Wenn die Tsunamis über den Ozean rasen, bringen sie die darüber liegenden Luftschichten bis in die Ionosphäre in 300 Kilometer Höhe zum Vibrieren, wie die Forscher nach Beben in Chile, bei den Kurilen 2006 und vor Samoa 2009 mit Hilfe von GPS-Satelliten beobachteten. In Folge der Erschütterung vor der Küste Chiles am 27. Februar mit der Stärke 8,8 schwappte ein Tsunami mit hoher Geschwindigkeit über den Pazifik; er erreichte auf dem Meer allerdings nur eine Höhe von zehn Zentimetern. Da aber bei einem Tsunami der gesamte Wasserkörper vom Meeresboden bis hin zur Oberfläche bewegt wird, kann eine Welle bis zu 100 Kilometer lang sein. Dadurch heben und senken sich Wassermassen über Hunderte von Quadratkilometern, was wiederum eine rhythmische Schwingung in der Atmosphäre erzeugt.

Höhe der Tsunamis zwei Stunden nach dem Beben | Zwei Stunden nach dem starken Seebeben vor Sumatras Küste erreichten die Tsunamis auf dem offenen Meer eine Höhe von 60 Zentimetern. Erst als sie flache Küstengewässer erreichten, türmten sie sich zu meterhohen Wellen auf.
Sie setzt sich nach oben hin fort, wobei sich ihre Amplitude durch die sich ausdünnende Luft vergrößert – um das 10 000-Fache bis zur Ionosphäre: Die Zehn-Zentimeter-Welle im Ozean erreicht an der Grenze zum All dann Höhen bis zu einem Kilometer. Trifft die Welle auf die Ionosphäre, drückt sie diese um etwa zehn Prozent zusammen, was sich auch auf die Dichte der freien Elektronen in der Gashülle auswirkt. Dies wiederum beeinflusst die Signale von GPS-Satelliten, was sich am Boden durch Verschiebungen der Positionswerte im Zentimeterbereich bemerkbar macht.

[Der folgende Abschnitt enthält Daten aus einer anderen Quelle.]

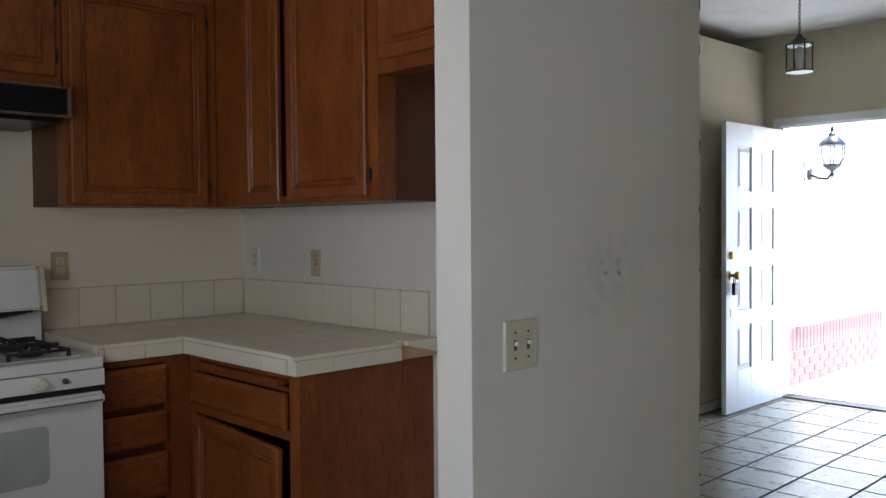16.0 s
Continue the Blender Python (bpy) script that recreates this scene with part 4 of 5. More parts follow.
FB = ("x", 3.618, -1)
wall_cabinet(3.618, XE, 3.155, YN, ZU, FB, [(3.175, 3.74, 1.483, 2.31)], "stained oak wall cabinet with one raised-panel door",
             [(3.155, 3.2, ZU, ZT), (3.72, 3.83, ZU, ZT), (3.2, 3.72, ZU, 1.51), (3.2, 3.72, 2.3, ZT)], [3.748])
wall_cabinet(3.618, XE, 2.36, 3.15, 1.895, FB, [(2.79, 3.125, 1.94, 2.31), (2.385, 2.735, 1.94, 2.31)], "short stained oak wall cabinet above the hood",
             [(2.36, 2.4, 1.895, ZT), (3.1, 3.15, 1.895, ZT), (2.72, 2.81, 1.895, ZT), (2.4, 2.72, 1.895, 1.96), (2.81, 3.1, 1.895, 1.96), (2.4, 3.1, 2.29, ZT)], [3.133, 2.377])
wall_cabinet(3.618, XE, YK, 2.355, ZU, FB, [(1.765, 2.335, 1.47, 2.31)], "stained oak wall cabinet with cathedral-grained panel",
             [(2.31, 2.355, ZU, ZT), (1.715, 1.79, ZU, ZT), (1.79, 2.31, ZU, 1.495), (1.79, 2.31, 2.29, ZT)], [1.757])
FD = ("y", 1.695, 1)
wall_cabinet(2.515, 3.6, YK, 1.695, ZU, FD, [(3.1, 3.36, 1.47, 2.37), (2.565, 3.045, 1.475, 2.37)], "stained oak wall cabinet with two tall doors",
             [(2.515, 2.59, ZU, ZT), (3.34, 3.6, ZU, ZT), (2.59, 3.34, ZU, 1.49), (2.59, 3.34, 2.35, ZT)], [3.368, 2.556])
wall_cabinet(XS + 0.115, 2.512, YK, 1.695, 1.885, FD, [(2.13, 2.49, 1.93, 2.31), (1.72, 2.1, 1.93, 2.31)], "short oak wall cabinet above the refrigerator space",
             [(2.47, 2.512, 1.885, ZT), (1.695, 1.74, 1.885, ZT), (2.08, 2.15, 1.885, ZT), (2.15, 2.47, 1.885, 1.95), (1.74, 2.08, 1.885, 1.95), (1.74, 2.47, 2.29, ZT)], [2.497, 1.713])


# ---- entry: front door, lamp, hallway door ----
fd = thing("front_door", (3.19, YF, 0), "white six-panel front door standing open", "door")
F_D = ("x", 3.19, -1)
boxes("slab", [(3.19, 3.212, YF + 0.03, YF + 0.95, 0.012, 2.085)], M_DOORP, fd, "", 0.002)
bm = bmesh.new()
ya, yb = YF + 0.03, YF + 0.95
cols = ((ya + 0.17, ya + 0.39), (ya + 0.53, ya + 0.75))
rows = ((0.31, 0.63), (0.74, 1.05), (1.17, 1.48), (1.6, 1.92))
us = [ya, cols[0][0], cols[0][1], cols[1][0], cols[1][1], yb]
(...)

Durch den Datenabgleich verschiedener GPS-Satelliten konnten die Wissenschaftler verfolgen, wie sich der Tsunami in der Ionosphäre fortbewegt – allerdings mit einer zehnminütigen Verzögerung zur echten Welle auf der Erdoberfläche: Als Frühwarnsystem kommt diese Beobachtung also noch nicht in Frage. Da die Technik die Ausbreitung über große Distanzen hinweg verfolgen kann, hegen Rolland und Co jedoch Hoffnungen, dass sie eines Tages katastrophale Flutwellen rechtzeitig vorhersagen können. Eine gewisse Skepsis ist allerdings angebracht, denn bereits während des verheerenden Weihnachtstsunamis 2004 in Südostasien wurden entsprechende Fernwirkungen in der Ionosphäre registriert – seitdem hat sich die Anwendung der Technik noch nicht verbessert. (dl)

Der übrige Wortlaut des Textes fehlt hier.